Isaac

[Yişḥāq = él se rie]. Personaje bíblico, el segundo de los grandes patriar­cas hebreos. Su figura, que está poco más que esbozada por el autor del Génesis (caps. XXI-XXVIII-XXXV) permanece en una discreta sombra entre las netamente dominantes de Abraham (v.) y Jacob (v.). Por lo demás, su vida no conoció los duros errabundeos, las audaces aventuras ni las angustiosas dificultades de los demás gran­des patriarcas.

Diríase que el propio Dios es discreto para con él: no le invita a subir al monte Moriah como a Abraham para someterle a una terrible prueba de obedien­cia, ni se enfrenta directamente con él, casi como enemigo, para medir sus fuerzas durante una noche entera como habrá de ocurrir a su hijo Jacob. La prueba mayor, pero de la cual Isaac tiene sólo una tardía e instantánea conciencia, la experimenta siendo aún muchacho, cuando un día su padre, que se lo ha llevado consigo al monte, le ata al improvisado altar y le­vanta el cuchillo para ofrecerle en holo­causto a Yahvé. Sólo es un momento, y el brillo del arma queda inmediatamente ofus­cado por el deslumbrador resplandor del Ángel. Pero Isaac no ha dado la menor muestra de rebelión: por el contrario, qui­zá se ha estremecido secretamente de pla­cer al saberse elegido de antemano por el Señor.

Sea como fuere, este episodio le caracteriza para siempre en su típica fiso­nomía de blanda y sumisa bondad. Nacido de padres viejos, parece que Isaac haya ad­quirido como resultado de ello una especie de sentido precoz de la tristeza y del ale­jamiento de todo vínculo terrestre. Cuando murió Sara (v.) él tenía ya treinta y siete años y todavía no estaba casado. Su pa­dre hubo de tomar la iniciativa y elegirle esposa de su estirpe, enviando para ello a su administrador a la lejana Harrán. E Isaac amó profundamente a aquella esposa que Dios le había evidentemente destinado (v. Rebeca), pero su afecto hubo de verse puesto a seria prueba, primero por la larga esterilidad de Rebeca y luego por los veinte años de ausencia de Jacob y por la con­ducta de Esaú (v.) y sobre todo de sus esposas cananeas.

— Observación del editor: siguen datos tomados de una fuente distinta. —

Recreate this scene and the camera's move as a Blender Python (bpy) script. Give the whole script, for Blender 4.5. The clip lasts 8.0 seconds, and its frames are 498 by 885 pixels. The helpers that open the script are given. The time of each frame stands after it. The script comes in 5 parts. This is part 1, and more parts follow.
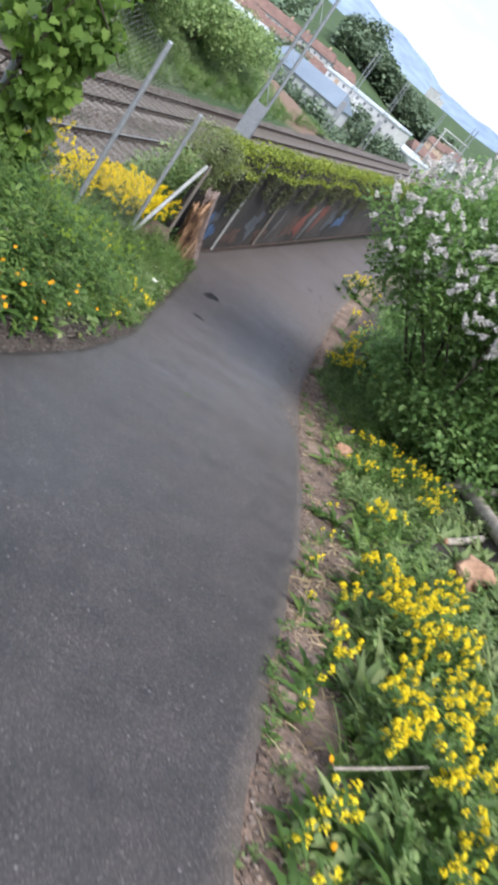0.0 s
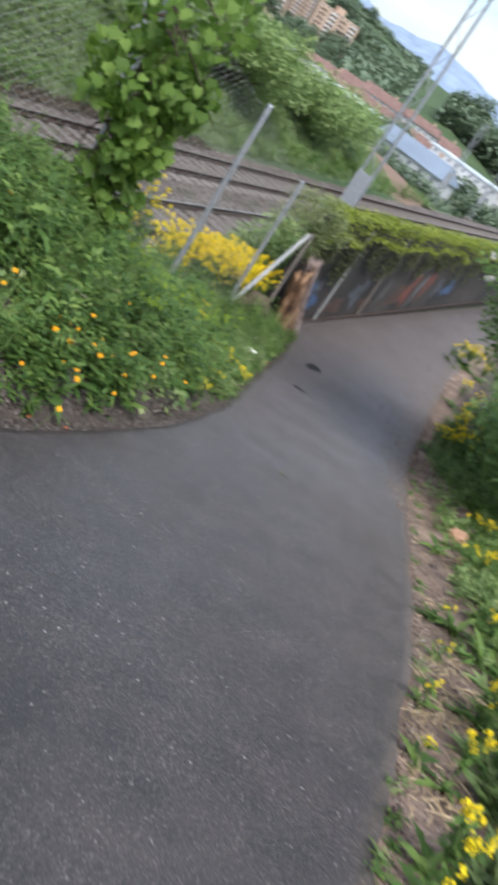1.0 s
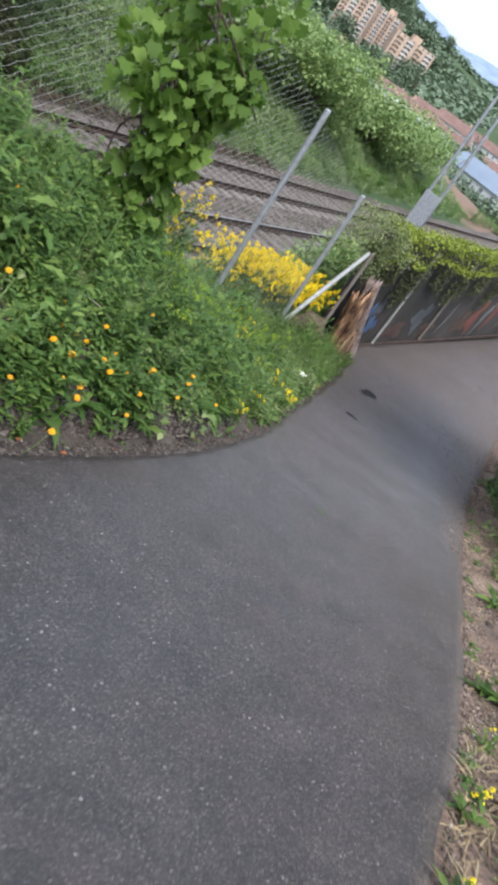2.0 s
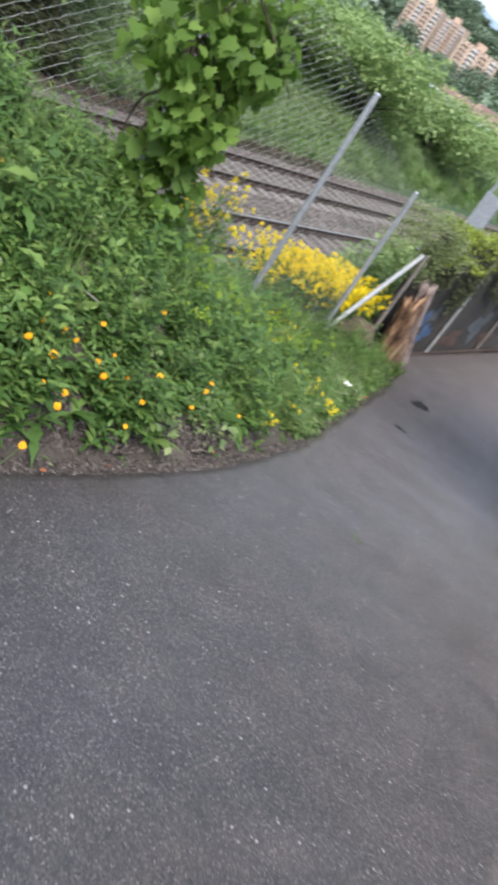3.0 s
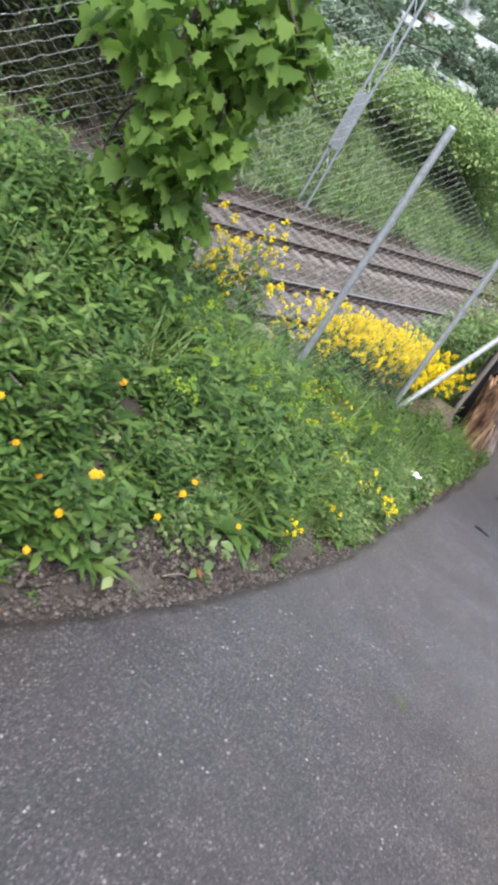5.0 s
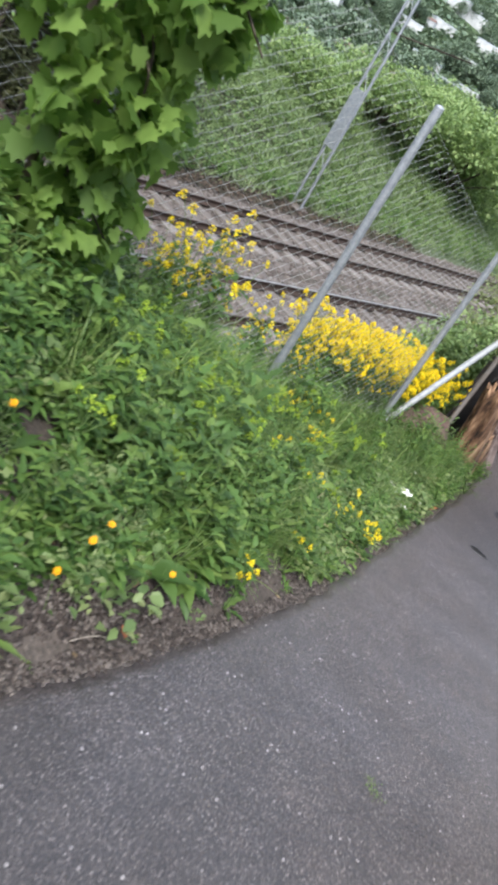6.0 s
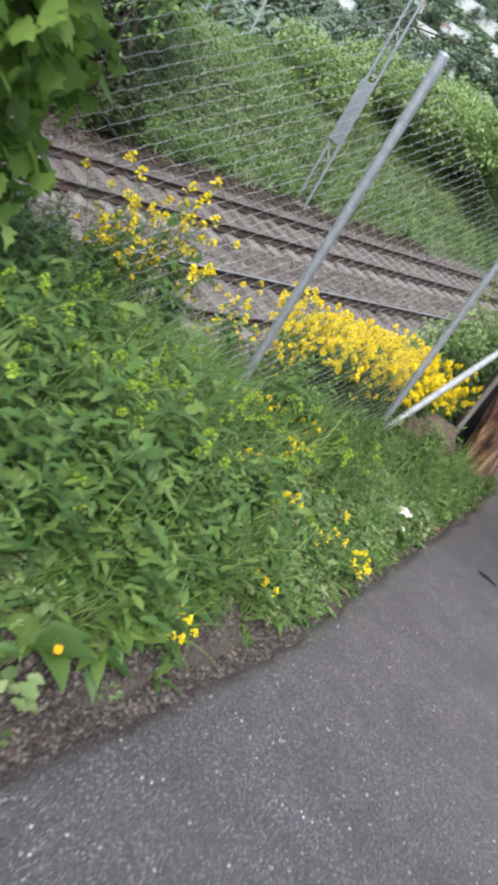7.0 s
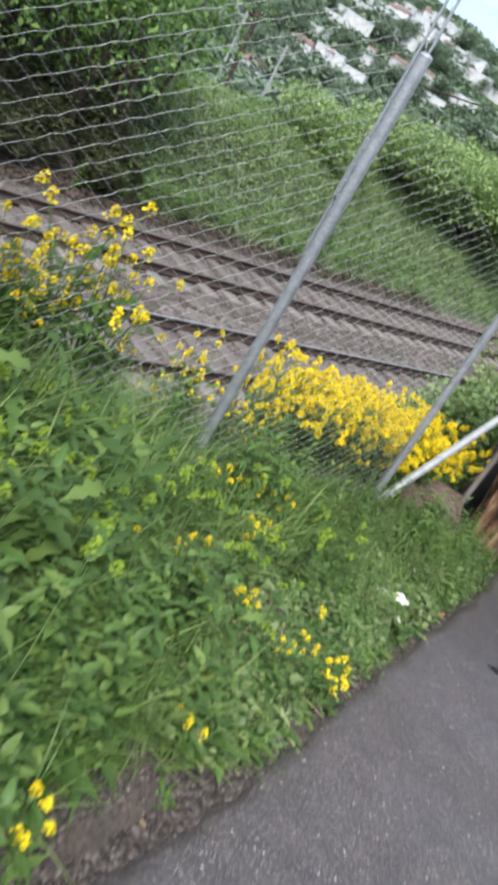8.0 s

En cambio, no le aban­donó jamás la prosperidad material: sus rebaños se multiplicaron sin fin y todos sus experimentos agrícolas tuvieron éxito, hasta tal punto que despertó la envidia de sus huéspedes filisteos, quienes le obligaron a abandonar su territorio molestándole du­rante años con sus continuas intrigas. Isaac, sin embargo, no opuso jamás resistencia ninguna, y al final su paciencia acabó por cansar la propia maldad de sus enemigos. Su corazón, con todo, no se dejó seducir por los efímeros éxitos materiales. Doloro­samente puesto ya a prueba en la intimi­dad de sus afectos, súbitamente tuvo que sufrir el nuevo tormento de la ceguera.

E Isaac, en la oscuridad de su abandono, aguardó el regreso de su hijo predilecto, después de abrazar al cual, «harto de años», expiró. «El que se ríe», sobre cuyos labios en realidad, tal vez la risa no apareció jamás, se perfila así en las páginas bíbli­cas que nos transmiten su memoria, como el más sencillo, el más humano y el más inefablemente patético de los grandes pa­triarcas de Israel.